Three temperatures climbed when the disk 2 showed the usual i/o error due hardware failure and froze:
The M.2 SSD containing the OS went to 79ºC. It's on the underside of the board, directly below the PCH.
The PCH reported 59ºC+.
A "Temperature 5" sensor reported 69ºC+. I'm guessing this is the VRM, no other mystery sensor gets so hot.
Bringing the SSD temperature down didn't stop the errors, but bringing the PCH/temp 5 temperatures did. At these values disk 2 was back to working fine:
I knew neither the CPU nor the GPU were exceedingly hot, but I didn't pay attention to the mobo and certainly not to the SSD temperature. According to what I've been reading these mobo temperature readings aren't that hot, but thanks to the fan these are hotter than they'd usually get in my system (~50/60ºC).
I'm working on figuring out the exact temperature cutoff, so far it's 59ºC PCH and 56ºC temp 5 the lowest for the disk to stop responding. Among other things the PCH manages the USB data and power, doesn't it?
The fan issue
My case is a small factor with a frontal 120mm fan. I replaced the original with a watecooler heatsink/fan doubling as exhaust for the computer.

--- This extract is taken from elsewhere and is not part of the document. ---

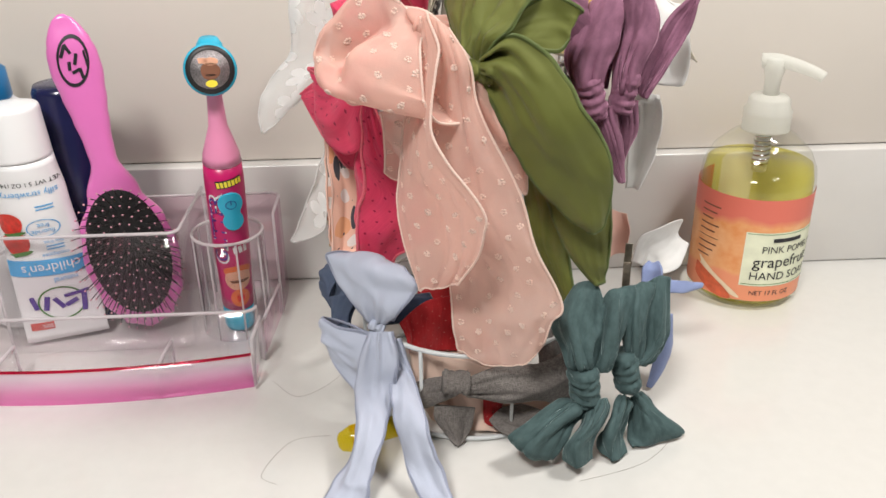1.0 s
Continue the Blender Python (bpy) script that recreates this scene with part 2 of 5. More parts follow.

It's plugged on the CPU_FAN and fulfills its double duty well. It's as old as everything else in this build, and I adjusted the stock curve to a slightly more aggressive one.
When running the tests I realized something was wrong with the fan: it was stuck at the minimum speed when it shouldn't. It ignored the curve set by the windows mobo utility, and attempts at making it spin at fixed 100% made it randomly spin at 100% for a couple of seconds without sustaining the rotation speed as expected. It did respect the UEFI settings though and started to respond to the utility again after I changed settings through the UEFI.
Odd, but I don't think it's the root cause of the issue, it just exacerbated it by letting temperatures climb quicker and higher. I'm concerned such temperatures degraded some component in the long run because in hindsight my computer has been too quiet since the beginning of the year, and we went through 4 or 5 heatwaves by now.